_WRITTEN INSTRUCTION_
Leave out any picture and return the remaining listing below exactly as given.

_STORED DATA_

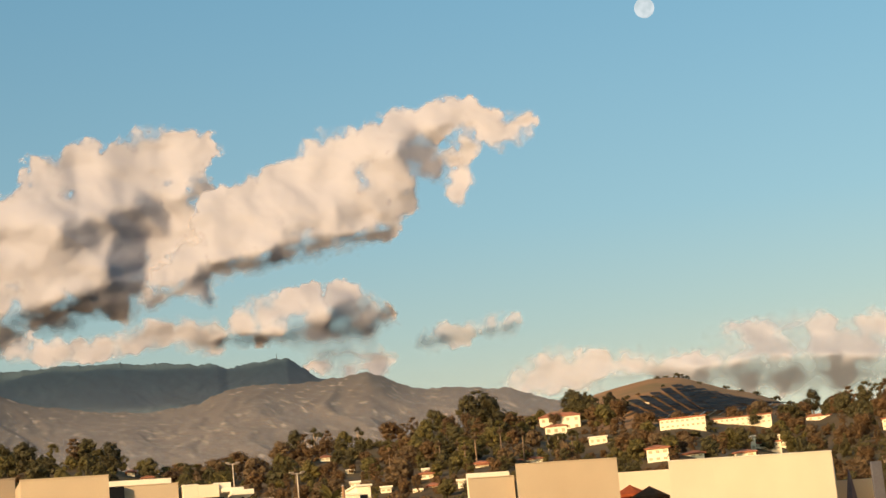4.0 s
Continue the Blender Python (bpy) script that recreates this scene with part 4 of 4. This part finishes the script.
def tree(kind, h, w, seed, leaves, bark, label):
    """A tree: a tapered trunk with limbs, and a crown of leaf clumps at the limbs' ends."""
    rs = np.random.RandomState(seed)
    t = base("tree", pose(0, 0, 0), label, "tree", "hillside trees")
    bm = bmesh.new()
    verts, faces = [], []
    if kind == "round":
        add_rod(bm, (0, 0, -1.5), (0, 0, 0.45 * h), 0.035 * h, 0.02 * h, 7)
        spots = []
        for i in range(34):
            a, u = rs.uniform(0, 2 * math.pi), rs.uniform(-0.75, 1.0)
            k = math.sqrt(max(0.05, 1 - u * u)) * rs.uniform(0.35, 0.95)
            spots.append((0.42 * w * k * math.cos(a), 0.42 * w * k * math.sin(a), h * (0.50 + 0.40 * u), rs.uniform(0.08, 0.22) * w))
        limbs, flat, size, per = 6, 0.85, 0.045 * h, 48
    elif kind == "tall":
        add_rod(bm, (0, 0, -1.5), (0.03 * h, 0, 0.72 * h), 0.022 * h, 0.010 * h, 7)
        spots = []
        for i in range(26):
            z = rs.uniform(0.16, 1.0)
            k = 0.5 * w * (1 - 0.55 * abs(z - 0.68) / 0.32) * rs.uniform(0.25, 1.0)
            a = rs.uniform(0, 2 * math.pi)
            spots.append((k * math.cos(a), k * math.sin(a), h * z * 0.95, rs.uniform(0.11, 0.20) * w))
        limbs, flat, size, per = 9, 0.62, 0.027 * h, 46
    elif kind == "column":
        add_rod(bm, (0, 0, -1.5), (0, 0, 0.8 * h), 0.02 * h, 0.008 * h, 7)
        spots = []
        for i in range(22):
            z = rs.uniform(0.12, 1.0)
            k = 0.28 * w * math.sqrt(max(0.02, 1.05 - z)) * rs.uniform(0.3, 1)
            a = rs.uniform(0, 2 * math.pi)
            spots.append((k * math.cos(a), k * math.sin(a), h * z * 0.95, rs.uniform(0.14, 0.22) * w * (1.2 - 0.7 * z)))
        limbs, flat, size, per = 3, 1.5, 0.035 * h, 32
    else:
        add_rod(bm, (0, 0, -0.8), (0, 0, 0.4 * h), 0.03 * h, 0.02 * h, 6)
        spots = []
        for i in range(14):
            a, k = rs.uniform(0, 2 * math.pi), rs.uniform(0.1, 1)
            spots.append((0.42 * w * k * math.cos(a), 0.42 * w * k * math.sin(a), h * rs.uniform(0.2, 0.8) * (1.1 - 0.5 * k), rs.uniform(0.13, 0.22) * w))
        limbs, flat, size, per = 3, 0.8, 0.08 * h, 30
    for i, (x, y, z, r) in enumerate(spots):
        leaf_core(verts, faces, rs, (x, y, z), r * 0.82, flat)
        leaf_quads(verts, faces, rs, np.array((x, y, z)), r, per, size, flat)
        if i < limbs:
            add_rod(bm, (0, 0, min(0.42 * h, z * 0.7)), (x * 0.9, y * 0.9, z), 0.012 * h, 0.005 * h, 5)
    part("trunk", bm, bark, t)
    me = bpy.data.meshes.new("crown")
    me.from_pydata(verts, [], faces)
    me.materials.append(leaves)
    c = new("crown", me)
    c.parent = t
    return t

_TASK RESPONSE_
4.0 s
Continue the Blender Python (bpy) script that recreates this scene with part 4 of 4. This part finishes the script.
def tree(kind, h, w, seed, leaves, bark, label):
    """A tree: a tapered trunk with limbs, and a crown of leaf clumps at the limbs' ends."""
    rs = np.random.RandomState(seed)
    t = base("tree", pose(0, 0, 0), label, "tree", "hillside trees")
    bm = bmesh.new()
    verts, faces = [], []
    if kind == "round":
        add_rod(bm, (0, 0, -1.5), (0, 0, 0.45 * h), 0.035 * h, 0.02 * h, 7)
        spots = []
        for i in range(34):
            a, u = rs.uniform(0, 2 * math.pi), rs.uniform(-0.75, 1.0)
            k = math.sqrt(max(0.05, 1 - u * u)) * rs.uniform(0.35, 0.95)
            spots.append((0.42 * w * k * math.cos(a), 0.42 * w * k * math.sin(a), h * (0.50 + 0.40 * u), rs.uniform(0.08, 0.22) * w))
        limbs, flat, size, per = 6, 0.85, 0.045 * h, 48
    elif kind == "tall":
        add_rod(bm, (0, 0, -1.5), (0.03 * h, 0, 0.72 * h), 0.022 * h, 0.010 * h, 7)
        spots = []
        for i in range(26):
            z = rs.uniform(0.16, 1.0)
            k = 0.5 * w * (1 - 0.55 * abs(z - 0.68) / 0.32) * rs.uniform(0.25, 1.0)
            a = rs.uniform(0, 2 * math.pi)
            spots.append((k * math.cos(a), k * math.sin(a), h * z * 0.95, rs.uniform(0.11, 0.20) * w))
        limbs, flat, size, per = 9, 0.62, 0.027 * h, 46
    elif kind == "column":
        add_rod(bm, (0, 0, -1.5), (0, 0, 0.8 * h), 0.02 * h, 0.008 * h, 7)
        spots = []
        for i in range(22):
            z = rs.uniform(0.12, 1.0)
            k = 0.28 * w * math.sqrt(max(0.02, 1.05 - z)) * rs.uniform(0.3, 1)
            a = rs.uniform(0, 2 * math.pi)
            spots.append((k * math.cos(a), k * math.sin(a), h * z * 0.95, rs.uniform(0.14, 0.22) * w * (1.2 - 0.7 * z)))
        limbs, flat, size, per = 3, 1.5, 0.035 * h, 32
    else:
        add_rod(bm, (0, 0, -0.8), (0, 0, 0.4 * h), 0.03 * h, 0.02 * h, 6)
        spots = []
        for i in range(14):
            a, k = rs.uniform(0, 2 * math.pi), rs.uniform(0.1, 1)
            spots.append((0.42 * w * k * math.cos(a), 0.42 * w * k * math.sin(a), h * rs.uniform(0.2, 0.8) * (1.1 - 0.5 * k), rs.uniform(0.13, 0.22) * w))
        limbs, flat, size, per = 3, 0.8, 0.08 * h, 30
    for i, (x, y, z, r) in enumerate(spots):
        leaf_core(verts, faces, rs, (x, y, z), r * 0.82, flat)
        leaf_quads(verts, faces, rs, np.array((x, y, z)), r, per, size, flat)
        if i < limbs:
            add_rod(bm, (0, 0, min(0.42 * h, z * 0.7)), (x * 0.9, y * 0.9, z), 0.012 * h, 0.005 * h, 5)
    part("trunk", bm, bark, t)
    me = bpy.data.meshes.new("crown")
    me.from_pydata(verts, [], faces)
    me.materials.append(leaves)
    c = new("crown", me)
    c.parent = t
    return t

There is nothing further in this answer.